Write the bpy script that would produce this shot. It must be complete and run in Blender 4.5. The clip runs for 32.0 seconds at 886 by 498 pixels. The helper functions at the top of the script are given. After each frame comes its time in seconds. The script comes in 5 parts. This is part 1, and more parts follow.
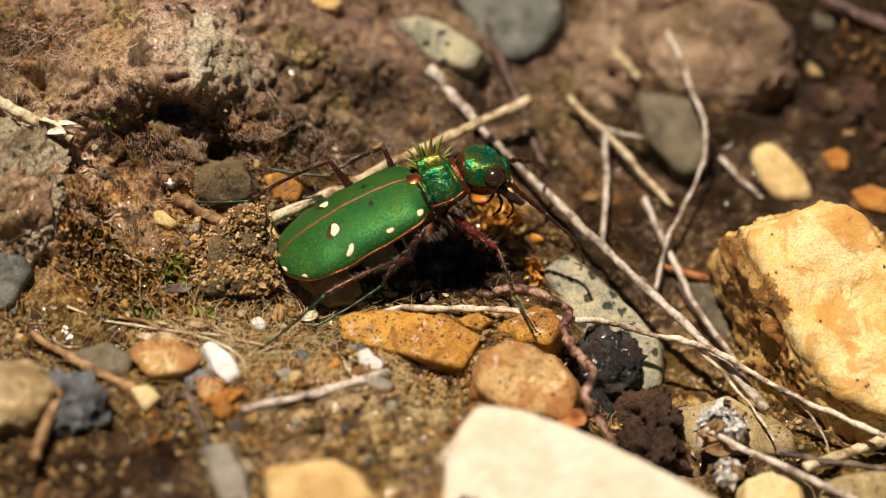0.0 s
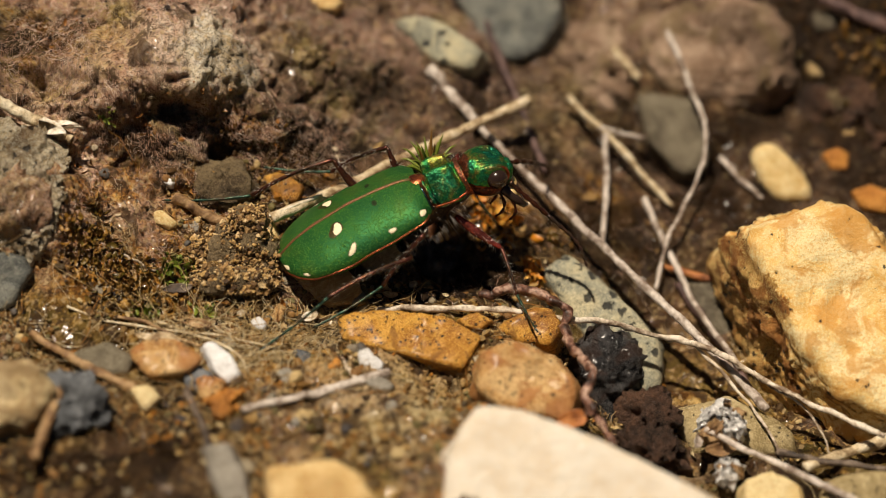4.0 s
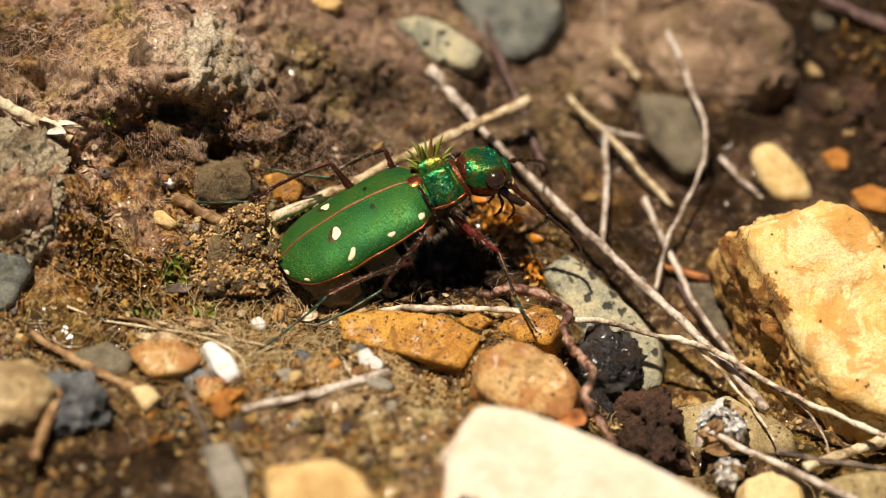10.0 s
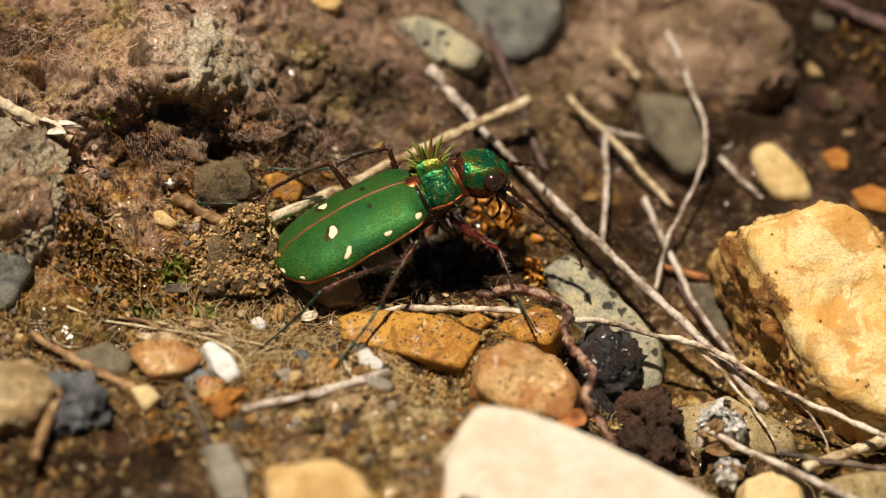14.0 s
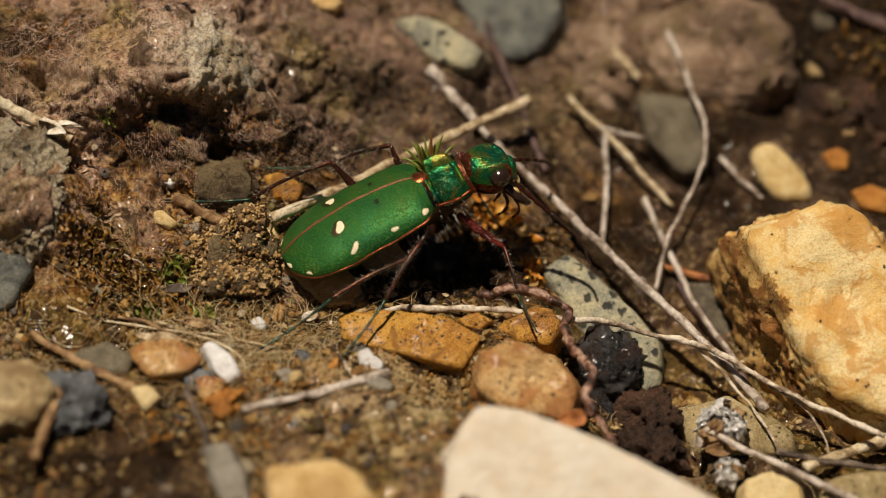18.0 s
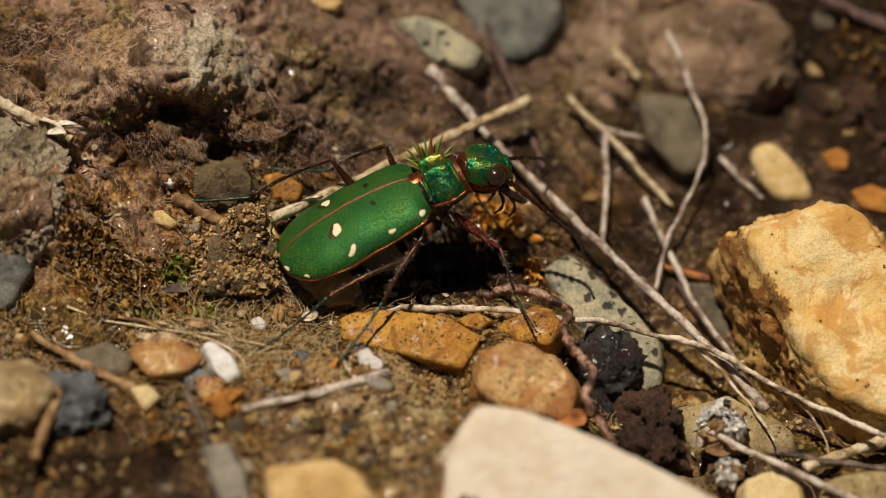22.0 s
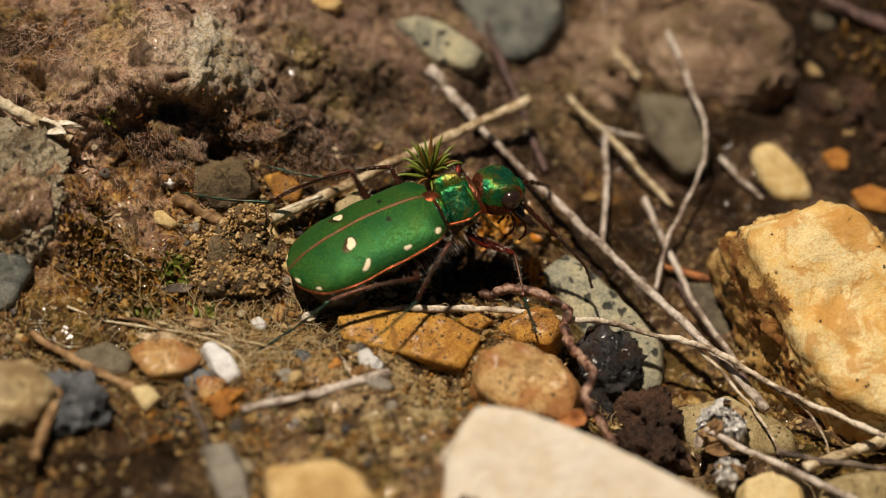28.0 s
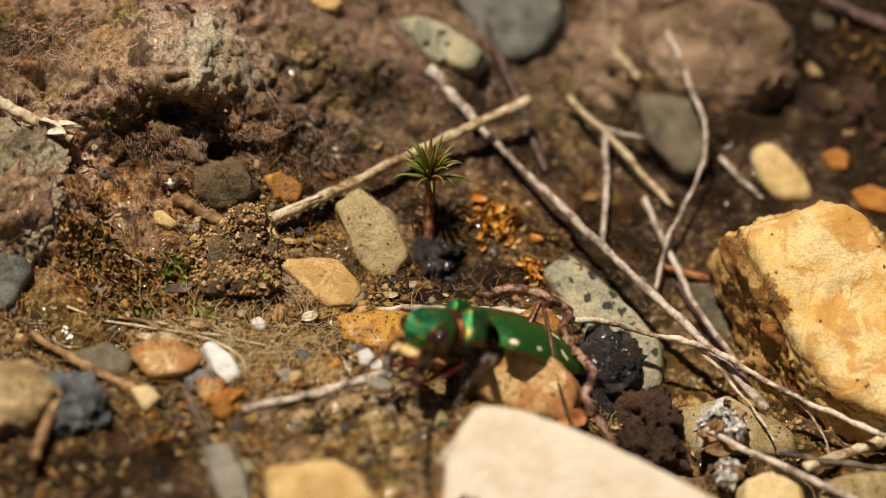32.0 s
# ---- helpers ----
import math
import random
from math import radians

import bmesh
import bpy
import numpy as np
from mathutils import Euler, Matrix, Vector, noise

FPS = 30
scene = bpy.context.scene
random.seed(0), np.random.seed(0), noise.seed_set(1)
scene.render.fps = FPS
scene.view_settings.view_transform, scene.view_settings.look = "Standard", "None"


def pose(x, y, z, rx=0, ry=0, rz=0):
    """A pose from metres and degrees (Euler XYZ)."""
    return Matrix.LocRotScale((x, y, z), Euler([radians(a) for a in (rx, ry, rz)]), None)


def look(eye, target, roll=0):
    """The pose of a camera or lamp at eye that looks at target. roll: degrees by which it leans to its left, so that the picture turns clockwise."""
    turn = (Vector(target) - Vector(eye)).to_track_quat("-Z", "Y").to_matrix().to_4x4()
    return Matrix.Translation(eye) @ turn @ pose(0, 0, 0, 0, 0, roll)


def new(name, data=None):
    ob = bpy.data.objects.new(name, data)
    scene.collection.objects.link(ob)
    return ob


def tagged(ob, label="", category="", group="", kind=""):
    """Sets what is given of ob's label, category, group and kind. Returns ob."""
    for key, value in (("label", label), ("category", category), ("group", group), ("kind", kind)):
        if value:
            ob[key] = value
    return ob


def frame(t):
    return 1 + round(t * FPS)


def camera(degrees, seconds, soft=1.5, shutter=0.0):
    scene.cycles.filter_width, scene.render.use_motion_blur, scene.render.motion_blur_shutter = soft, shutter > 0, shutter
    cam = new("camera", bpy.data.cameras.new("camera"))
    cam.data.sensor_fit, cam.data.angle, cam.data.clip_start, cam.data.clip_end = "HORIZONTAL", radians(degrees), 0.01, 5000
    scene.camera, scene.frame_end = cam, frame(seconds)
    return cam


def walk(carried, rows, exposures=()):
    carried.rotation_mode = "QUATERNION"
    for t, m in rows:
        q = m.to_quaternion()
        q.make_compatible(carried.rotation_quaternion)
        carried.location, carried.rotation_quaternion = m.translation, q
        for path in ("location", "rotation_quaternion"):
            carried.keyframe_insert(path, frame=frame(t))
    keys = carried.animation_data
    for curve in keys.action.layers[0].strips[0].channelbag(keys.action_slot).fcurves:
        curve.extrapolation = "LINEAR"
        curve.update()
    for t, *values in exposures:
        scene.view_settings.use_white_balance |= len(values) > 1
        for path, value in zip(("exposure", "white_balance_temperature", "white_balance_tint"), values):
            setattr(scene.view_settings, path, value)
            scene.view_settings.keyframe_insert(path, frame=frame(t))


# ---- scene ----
---+---
Extract the lines of the preceding material that run from the line with "scene.render.fps = FPS" through the line with "ob = bpy.data.objects.new(name, data)", inclusive, reproducing them exactly and adding nothing.

**Complete answer**
scene.render.fps = FPS
scene.view_settings.view_transform, scene.view_settings.look = "Standard", "None"


def pose(x, y, z, rx=0, ry=0, rz=0):
    """A pose from metres and degrees (Euler XYZ)."""
    return Matrix.LocRotScale((x, y, z), Euler([radians(a) for a in (rx, ry, rz)]), None)


def look(eye, target, roll=0):
    """The pose of a camera or lamp at eye that looks at target. roll: degrees by which it leans to its left, so that the picture turns clockwise."""
    turn = (Vector(target) - Vector(eye)).to_track_quat("-Z", "Y").to_matrix().to_4x4()
    return Matrix.Translation(eye) @ turn @ pose(0, 0, 0, 0, 0, roll)


def new(name, data=None):
    ob = bpy.data.objects.new(name, data)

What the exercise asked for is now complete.